Resistencia y supervivencia

La publicación de Charo Roquero Ussía muestra que la época comprendida entre los siglos XVII y XVIII era difícil de habitar para las mujeres. Dependían del hombre para ascender de rango socialmente y debían acatar las órdenes eclesiásticas, diseñadas igualmente por varones.

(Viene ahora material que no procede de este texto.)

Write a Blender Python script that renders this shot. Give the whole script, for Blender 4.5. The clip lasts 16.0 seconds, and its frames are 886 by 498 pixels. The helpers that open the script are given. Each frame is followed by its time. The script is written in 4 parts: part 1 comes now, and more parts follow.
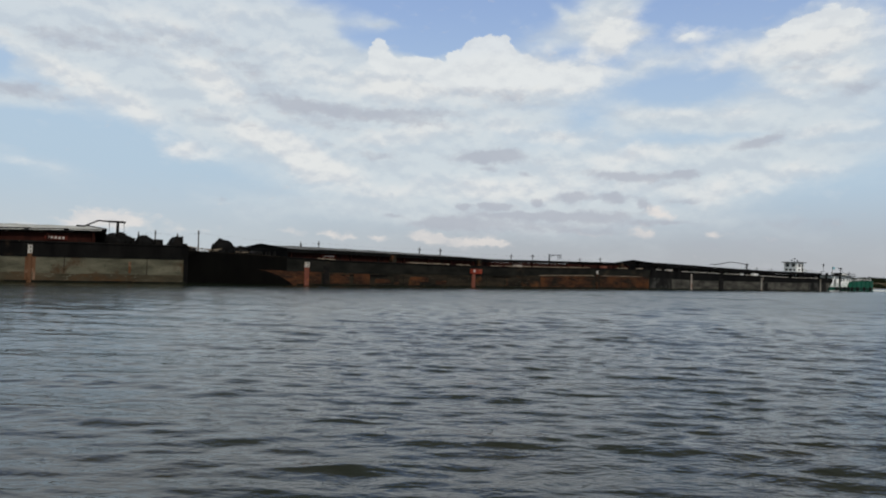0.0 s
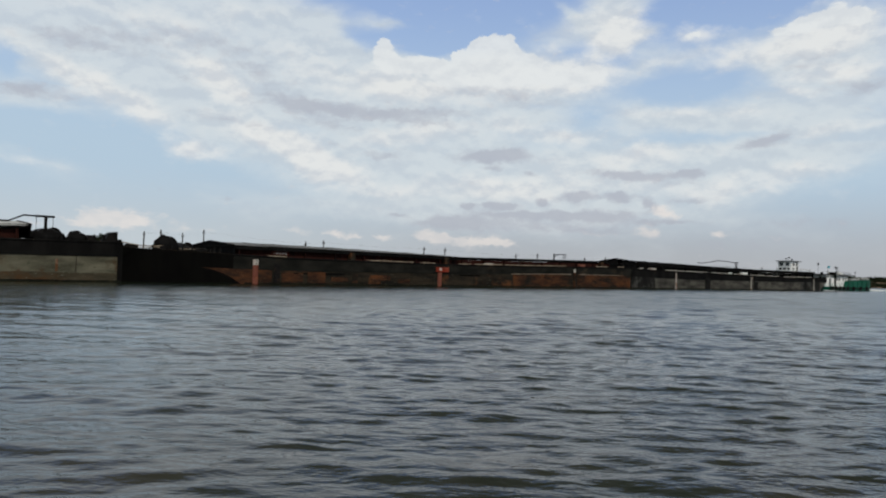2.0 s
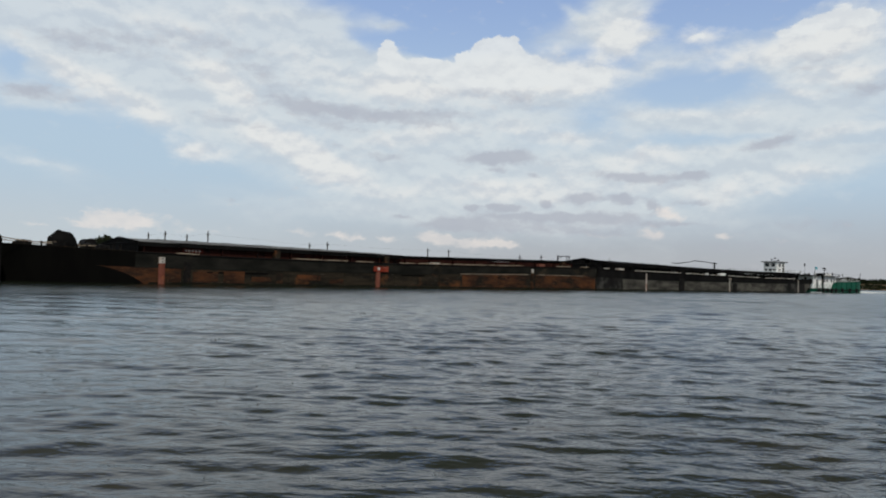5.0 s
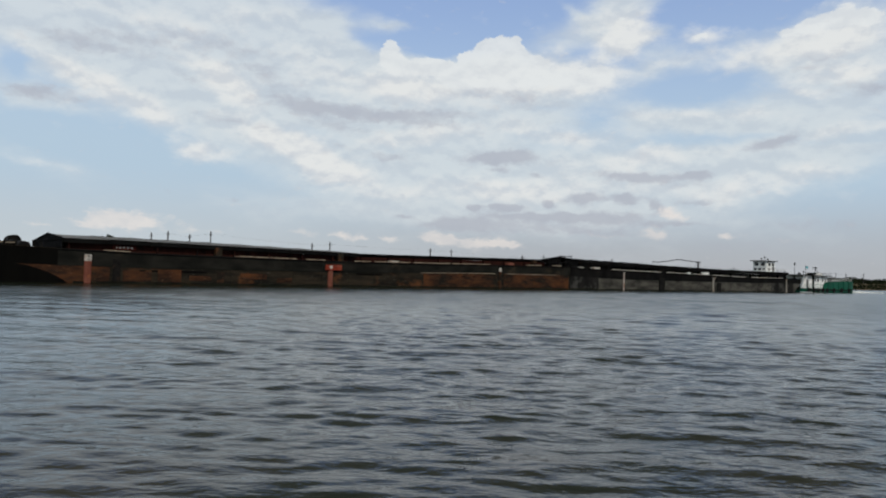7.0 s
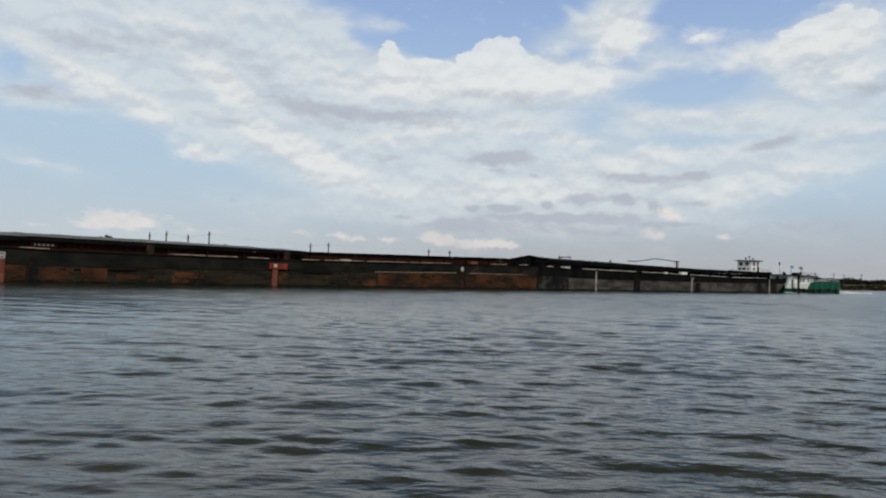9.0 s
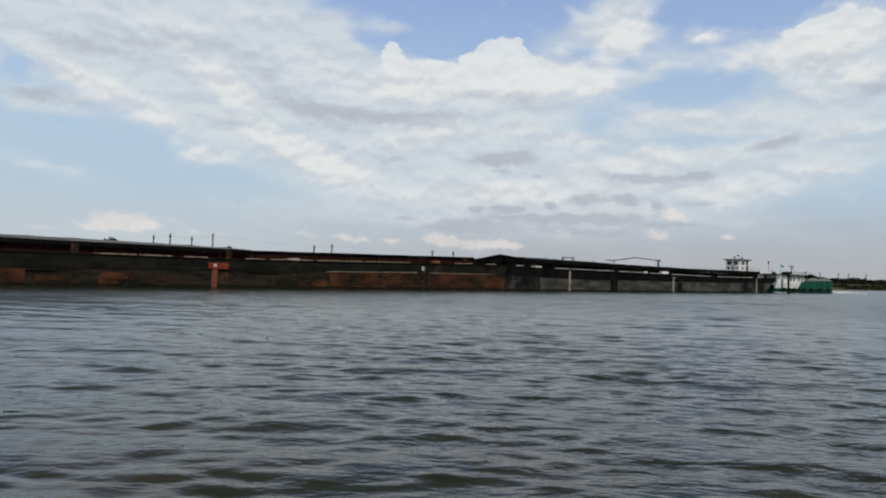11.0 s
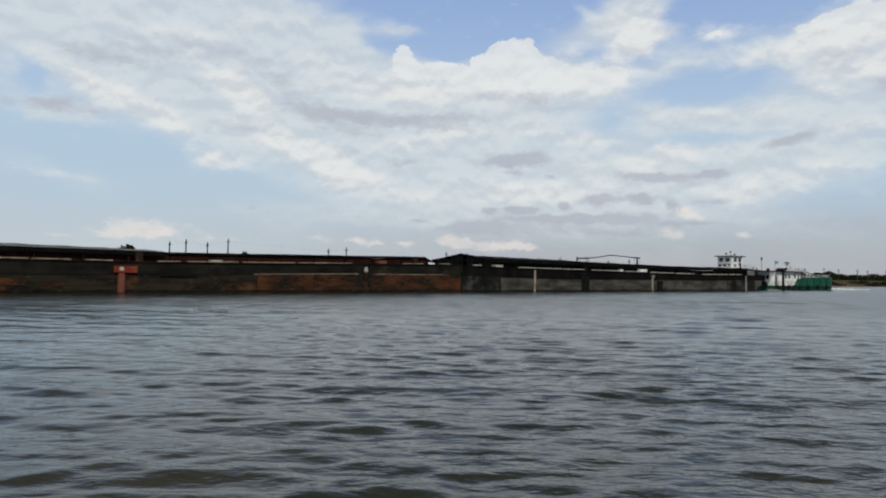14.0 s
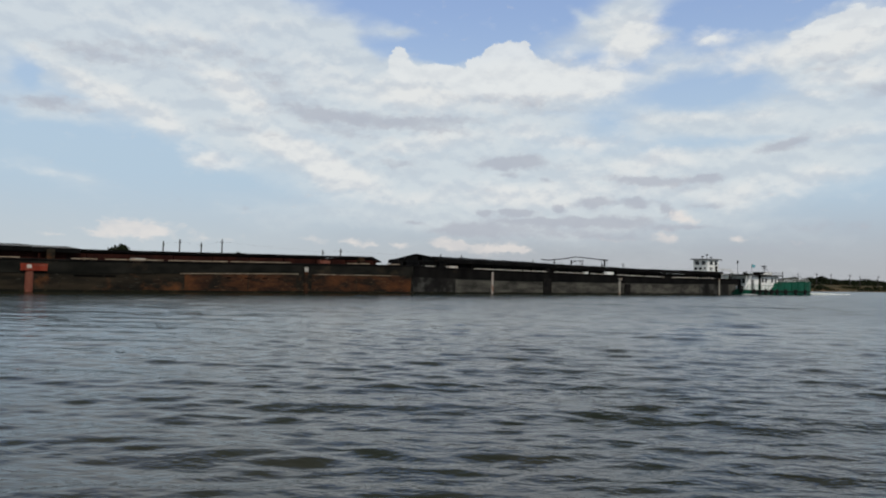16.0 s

La influencia que ejercía la familia, la Iglesia y el costreñimiento social imposibilitaba la autonomía o libertad de ellas, aunque no por ello dejaron de intentar escapar del peso de la iglesia o de las leyes, a veces por supervivencia, otras veces por subversión, sobre todo si eran mujeres a las que el sistema exluía totalmente, como las prostitutas. «Esa combinación del contexto social, de la ideología, de las creencias, de las normas que dictan conductas donde se encarna lo que pueden considerarse prácticas de resistencia y estrategias de subversión, se produce en medio del orden que proviene de la tradición, la jerarquía eclesiástica, las leyes. Y que, a pesar de su impronta, y tal como lo relata la autora, las mujeres revierten el orden en muchos casos», recoge en el prólogo Teresa del Valle.

En la mima línea, Roquero comenta que «las mujeres, conscientemente o no, ejercieron una presión y una resistencia a la estrechez moral que las constreñía, que consistía más bien en aprovecharse de los huecos del sistema para escapar de él y tratar de hacer su propia vida. Y, poco a poco, a fuerza de forzar rutas de escape, estas acabaron convirtiéndose en aceptables y, finalmente, en admitidas socialmente».

También es cierto que, ya en el siglo XVII y sobre todo en el XVIII, se pueden vislumbrar cambios «en lo que concierne a ideas y pensamientos». Pero esos no son más que tenues lumbres en comparación del halo de la religión que todo lo impregnaba y que relegaba a la mujer a un eterno segundo plano.